You can see that from around midnight to around 5:18 AM, speed increases, and at that point, things turn around. They get slower, slower and slower until about 8:35 AM when they end up at 11.5 mph. The average taxi is going at 11.5 mph in our city streets, and it turns out it stays that way for the entire day. So I said to myself, I guess there’s no rush hour in NYC, there’s just a “rush day.” Makes sense.
This is important for a couple of reasons. If you are a transportation planner, this might be pretty interesting to know. But if you want to get somewhere quickly you now know to set your alarm for 4:45 AM and you’re all set. New York, right? But there’s story behind this data, it wasn’t just available as it turns out. It actually came from something called a Freedom of Information Law Request, or a FOIL Request. This is a form you can find on the Taxi & Limousine Commission website. In order to access this data, you need to go get this form, fill it out, and they will notify you. And a guy name Chris Whong did exactly that.
Chris went down and they told him, “Just bring a brand new hard drive to our office, leave it here for 5 hours, we’ll copy the data and you take it back.” And that’s where this data came from. Now, Chris is the kind of guy that wants to make the data public, so it ended up online for all to use and that’s where this graph came from. And the fact that it exists is amazing. These GPS recorders – really cool!

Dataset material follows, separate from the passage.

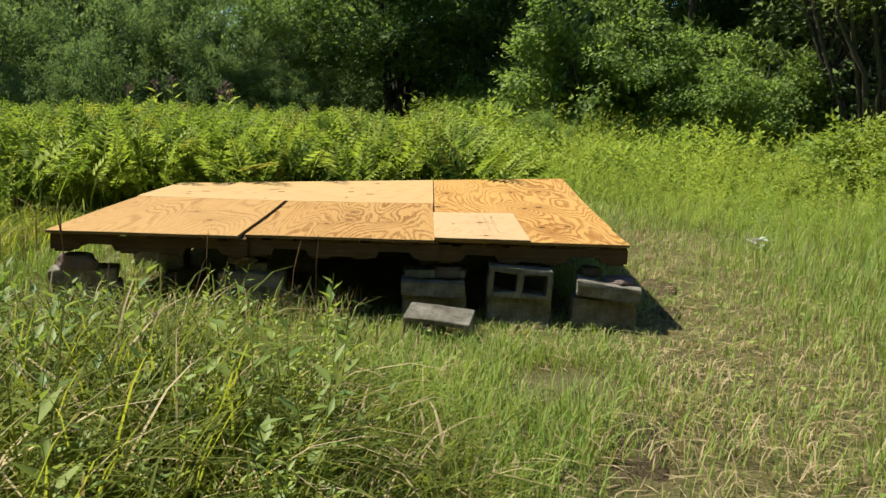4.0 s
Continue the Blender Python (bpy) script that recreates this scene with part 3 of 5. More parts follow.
def build_deck():
    build_pallets()
    plywood("plywood_sheet", "plywood sheet with bold wavy orange grain", -1.2, 0.012, SEAM + 0.002, 2.87, DECK, M_PLY_FLAME,
            [(-0.47, 0.605, 0.026, 0.016), (-0.29, 0.65, 0.022, 0.013), (-0.145, 0.61, 0.012, 0.008), (-0.503, 1.415, 0.018, 0.009), (-0.385, 1.475, 0.026, 0.016),
             (-1.172, 1.483, 0.026, 0.017), (-0.541, 2.199, 0.016, 0.012), (-0.298, 2.202, 0.018, 0.013), (-1.087, 2.171, 0.018, 0.011), (-0.233, 2.638, 0.012, 0.008)])
    plywood("plywood_sheet", "short plywood piece with orange ring grain", -1.2, -0.002, 0.0, SEAM - 0.001, DECK, M_PLY_FLAME, [(-0.05, 0.05, 0.004, 0.004)])
    plywood("plywood_sheet", "tan plywood sheet with fine straight grain", -2.366, -1.212, -0.035, 1.66, DECK, M_PLY_TAN,
            [(-1.804, 0.751, 0.02, 0.006), (-1.802, 1.151, 0.018, 0.005), (-1.935, 0.533, 0.012, 0.004), (-1.699, 1.293, 0.007, 0.004), (-1.4, 0.2, 0.006, 0.003)])
    plywood("plywood_sheet", "pinkish tan plywood sheet beside a dark gap", -3.545, -2.398, -0.085, 1.66, DECK, M_PLY_TAN2,
            [(-2.711, 0.509, 0.02, 0.005), (-2.9, 0.9, 0.012, 0.004)])
    plywood("plywood_sheet", "pale yellow plywood sheet at the deck's back", -3.565, -1.207, 1.665, 2.875, DECK + 0.0005, M_PLY_PALE,
            [(x, y, 0.012 + 0.012 * (k % 3), 0.006 + 0.0025 * (k % 2)) for k, (x, y) in enumerate(PALE_SPOTS)])
    p = plywood("plywood_offcut", "whitish plywood offcut with a faded stamp lying on the deck", -1.213, -0.622, -0.028, 1.112, DECK + 0.017, M_PLY_WHITE,
                [(-0.886, 0.093, 0.018, 0.008), (-0.894, 0.651, 0.018, 0.009), (-1.079, 0.568, 0.012, 0.004), (-1.08, 0.3, 0.007, 0.003)], t=0.016)
    rng = np.random.default_rng(3)
    pile = Pile()
    for row in range(3):
        y = 0.2 + 0.05 * row
        while y < 0.96:
            if rng.random() < 0.22:
                y += 0.03
                continue
            x = -0.80 - row * 0.05 + rng.normal(0, 0.0015)
            h = 0.009 * (1.5 if row == 0 and y > 0.6 else 1)
            strokes = [((x - h, y), (x + h, y + rng.uniform(-0.003, 0.006)))]
            strokes += [((x + rng.uniform(-h, h), y), (x + rng.uniform(-h, h), y + 0.01)) for _ in range(rng.integers(0, 3))]
            for (xa, ya), (xb, yb) in strokes:
                dx, dy = xb - xa, yb - ya
                L = math.hypot(dx, dy) + 1e-6
                nx, ny = -dy / L * 0.0013, dx / L * 0.0013
                v = [(xa - nx, ya - ny, 0), (xb - nx, yb - ny, 0), (xb + nx, yb + ny, 0), (xa + nx, ya + ny, 0)]
                v = np.array(v)
                v[:, 2] = deck_z(v[:, 0], v[:, 1]) + 0.0195
                pile.put(v, [(0, 1, 2), (0, 2, 3)])
            y += rng.uniform(0.012, 0.018)
    tagged(part("stamp", pile.mesh("stamp", [M_INK]), p, "faded illegible ink stamp"), kind="stuff")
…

But the fact that we have citizens walking around with hard drives picking up data from city agencies to make it public – it was already kind of public, you could get to it, but it was “public”, it wasn’t public. And we can do better than that as a city, we don’t need our citizens walking around with hard drives. Now, not every dataset is behind a FOIL request.

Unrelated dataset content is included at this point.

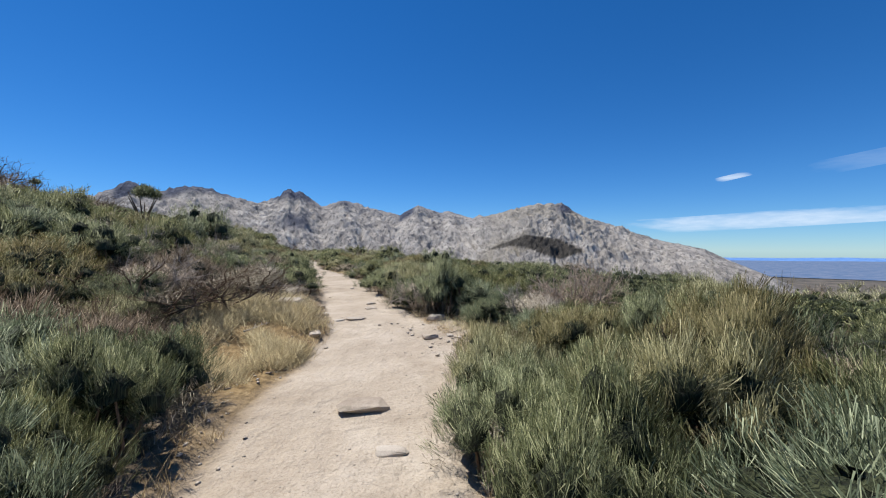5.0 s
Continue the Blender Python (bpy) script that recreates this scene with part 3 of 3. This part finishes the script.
KINDS = [
    broom_bush(1, 0.7, 0.95, MAT_GREEN, "green broom bush with upright thin twigs"),
    broom_bush(2, 0.75, 1.08, MAT_GREEN, "tall green broom bush beside the sandy trail"),
    broom_bush(3, 0.7, 0.9, MAT_DARKGREEN, "dense dark green broom bush"),
    broom_bush(4, 0.75, 1.0, MAT_DARKGREEN, "rounded grey-green broom bush on dry soil"),
    broom_bush(5, 0.65, 0.85, MAT_OLIVE, "olive green broom bush with yellowing tips"),
    broom_bush(6, 0.65, 0.65, MAT_BROWN, "withered brown broom bush", clumps=400, per=28, length=0.12),
]
SPARSE = dict(clumps=360, per=25, length=0.112, width=0.0045)
KINDS += [
    broom_bush(7, 0.72, 1.0, MAT_GREEN, "green broom bush in the heath", **SPARSE),
    broom_bush(8, 0.72, 0.95, MAT_DARKGREEN, "dark green broom bush in the heath", **SPARSE),
    broom_bush(9, 0.68, 0.88, MAT_OLIVE, "olive broom bush in the heath", **SPARSE),
    broom_bush(10, 0.66, 0.75, MAT_BROWN, "dry brown broom bush in the heath", **SPARSE),
]
used = set()
for place, (x, y, r, row) in enumerate(spots):
    w = 0.5 + 0.5 * float(rough(x, y, 2.6, 21))
    k = lay.choice(6, p=(0.2, 0.15, 0.16, 0.12, 0.24, 0.13)) if w < 0.62 else lay.choice(6, p=(0.13, 0.12, 0.08, 0.09, 0.26, 0.32))
    if row and (x < float(edges(y)[0]) - 2.6 or x > float(edges(y)[1]) + 2.8):
        k = (6, 6, 7, 7, 8, 9)[k]
    if place < 20:
        k = (0, 2, 1, 3)[place % 4]
    elif place < 24:
        k = 5
    s = r / 0.72
    if x < float(edges(y)[0]):
        low, high = (0.88, 1.12) if y < 12 else (0.68, 0.92)
    else:
        low, high = (0.82, 1.06) if y < 17.5 else (0.58, 0.82)
    up = lay.uniform(low, high) * (1.3 if (x, y) in ((-4.4, 9.5), (-5.2, 10.6)) else 1.0)
    m = pose(x, y, ground_at(x, y) - 0.15, 0, 0, lay.uniform(0, 360)) @ Matrix.Diagonal((s, s, s * up * 1.1, 1))
    if k in used:
        copy_thing(KINDS[k], m)
    else:
        KINDS[k].matrix_basis = m
        used.add(k)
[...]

Here’s a map I made with the most dangerous intersections in NYC based on cyclist accidents. So the red areas are more dangerous. What it shows is first the East side of Manhattan, especially in the lower area of Manhattan, has more cycle accidents. That might makes sense because there are more cyclist coming off the bridges over there. But there’s other hotspots worth studying. There’s Williamsburg. There’s Roosevelt Avenue in Queens. This is exactly the type of data we need for vision zero. This is exactly what we’re looking for.
But there’s story behind this data as well. This data didn’t just appear. How many of you guys know this logo? Yeah, I see some shakes. Have you ever tried to copy and paste data out of a PDF and make sense of it? I see more shakes. More of you tried to copying and pasting than knew the logo. I like that. What happen is, the data that you just saw was actually on a PDF. In fact, hundreds, and hundreds, of pages of PDF put out by our own NYPD, and in order to access it, you either have to copy and paste for hundred and hundred of hours, or you could be John Krauss. John Krauss is like, I’m not going to copy and paste this data, I’m going to write a program. It’s called the NYPD Crash Data Band-Aid. And it goes to the NYPD’s website and it would download PDFs. Every day with it would search; if it found a PDF, it would download it, and it would run some PDF-scraping program, and out would come the text and it would go on the Internet, and people could make maps like that.

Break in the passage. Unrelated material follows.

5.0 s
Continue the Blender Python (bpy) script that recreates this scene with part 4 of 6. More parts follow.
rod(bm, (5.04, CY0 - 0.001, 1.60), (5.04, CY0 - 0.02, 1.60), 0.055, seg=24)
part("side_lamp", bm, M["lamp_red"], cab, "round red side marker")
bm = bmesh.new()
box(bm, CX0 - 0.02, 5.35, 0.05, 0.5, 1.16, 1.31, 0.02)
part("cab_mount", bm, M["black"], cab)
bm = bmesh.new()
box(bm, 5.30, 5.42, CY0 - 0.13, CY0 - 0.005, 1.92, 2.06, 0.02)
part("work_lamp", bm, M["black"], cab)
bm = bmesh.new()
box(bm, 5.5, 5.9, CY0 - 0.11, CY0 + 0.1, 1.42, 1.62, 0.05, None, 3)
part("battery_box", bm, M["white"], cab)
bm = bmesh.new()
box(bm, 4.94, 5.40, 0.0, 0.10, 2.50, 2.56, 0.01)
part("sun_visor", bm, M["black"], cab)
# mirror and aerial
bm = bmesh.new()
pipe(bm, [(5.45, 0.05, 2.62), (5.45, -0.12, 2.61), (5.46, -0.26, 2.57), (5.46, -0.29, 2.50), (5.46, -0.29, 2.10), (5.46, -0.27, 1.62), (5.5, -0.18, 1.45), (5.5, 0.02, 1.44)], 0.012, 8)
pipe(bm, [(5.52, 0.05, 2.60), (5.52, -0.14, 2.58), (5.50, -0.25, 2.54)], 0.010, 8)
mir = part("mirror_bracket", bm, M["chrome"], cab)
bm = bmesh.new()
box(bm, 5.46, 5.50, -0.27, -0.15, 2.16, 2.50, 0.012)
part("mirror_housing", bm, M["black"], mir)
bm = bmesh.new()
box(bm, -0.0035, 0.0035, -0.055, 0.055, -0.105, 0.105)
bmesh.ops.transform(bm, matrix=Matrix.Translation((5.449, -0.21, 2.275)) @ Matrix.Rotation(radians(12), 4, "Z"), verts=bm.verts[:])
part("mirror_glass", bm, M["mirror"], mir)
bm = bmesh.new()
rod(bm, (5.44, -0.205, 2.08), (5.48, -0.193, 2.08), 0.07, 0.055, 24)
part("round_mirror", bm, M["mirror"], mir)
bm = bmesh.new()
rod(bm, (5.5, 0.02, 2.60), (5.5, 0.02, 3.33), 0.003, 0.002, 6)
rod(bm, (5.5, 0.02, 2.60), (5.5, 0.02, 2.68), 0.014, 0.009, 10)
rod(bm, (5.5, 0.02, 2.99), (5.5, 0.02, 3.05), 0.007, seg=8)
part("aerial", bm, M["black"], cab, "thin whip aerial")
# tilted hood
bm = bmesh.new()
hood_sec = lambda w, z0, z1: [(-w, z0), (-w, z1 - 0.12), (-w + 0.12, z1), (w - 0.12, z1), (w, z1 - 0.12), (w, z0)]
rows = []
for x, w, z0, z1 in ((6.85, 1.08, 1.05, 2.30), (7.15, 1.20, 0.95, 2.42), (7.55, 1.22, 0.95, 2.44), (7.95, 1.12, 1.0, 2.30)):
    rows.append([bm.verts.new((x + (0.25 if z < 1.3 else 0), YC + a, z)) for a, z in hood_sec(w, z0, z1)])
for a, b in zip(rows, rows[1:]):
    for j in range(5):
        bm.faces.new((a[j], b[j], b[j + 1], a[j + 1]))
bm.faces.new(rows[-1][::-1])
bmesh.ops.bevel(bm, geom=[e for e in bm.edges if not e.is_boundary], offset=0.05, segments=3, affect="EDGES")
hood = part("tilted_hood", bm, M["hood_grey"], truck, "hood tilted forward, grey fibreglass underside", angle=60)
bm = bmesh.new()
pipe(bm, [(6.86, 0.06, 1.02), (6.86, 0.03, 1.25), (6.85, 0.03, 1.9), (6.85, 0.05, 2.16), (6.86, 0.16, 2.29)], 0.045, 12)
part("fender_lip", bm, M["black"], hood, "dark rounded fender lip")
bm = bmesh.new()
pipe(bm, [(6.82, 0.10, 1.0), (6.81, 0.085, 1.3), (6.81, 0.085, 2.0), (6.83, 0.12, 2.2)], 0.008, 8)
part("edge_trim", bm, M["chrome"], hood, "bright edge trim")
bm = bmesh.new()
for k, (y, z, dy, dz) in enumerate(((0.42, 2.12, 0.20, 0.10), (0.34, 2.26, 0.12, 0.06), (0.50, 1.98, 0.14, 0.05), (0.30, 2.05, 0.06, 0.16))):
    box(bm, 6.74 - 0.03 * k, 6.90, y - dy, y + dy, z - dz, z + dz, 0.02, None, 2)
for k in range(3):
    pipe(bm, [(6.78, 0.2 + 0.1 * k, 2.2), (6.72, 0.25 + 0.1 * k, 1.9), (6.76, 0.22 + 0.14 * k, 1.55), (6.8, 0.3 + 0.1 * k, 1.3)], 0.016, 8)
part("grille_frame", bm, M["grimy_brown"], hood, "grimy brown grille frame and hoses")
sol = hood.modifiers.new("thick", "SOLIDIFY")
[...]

And the fact that the data is here, that we can have access to it – every accident, by the way, is a row on this table. You can imagine how many PDF that is. The fact that we have access to that is great. But let’s not release it in PDF form. Because then we’re having our citizens write PDF scrapers. It’s not the best use of our citizens’ time, and we, as a city, can do better than that. The good news is that the de Blasio Administration actually released this data a few months ago, so now, we can have access to it.
But there’s a lot of data still entombed in PDF. For example our crime data, still is only available in PDF. And not just our crime data, our own city budget. Our city budget is only readable right now in PDF form. And it’s not just us that can’t analyze it – our own legislators who vote for the budget, also only get it in PDF. So our legislators cannot analyze the budget that they are voting for. And I think as a city we can do a little better than that as well.
Now, there’s a lot of data that’s not hidden in PDFs. This is an example of a map I made. And this is the dirtiest waterways in NYC. How do I measure dirty? Well, it’s kind of a little weird, but I looked at the level of fecal coliform, which is a measurement of fecal matter in each of our waterways. The larger the circle, the dirtier the water. The large circles are dirty waters, the smaller circles are cleaner. What you see is inland waterways. This is all data that was sampled by the city over the last 5 years. And inland waterways are, in general, dirtier. That makes sense, right?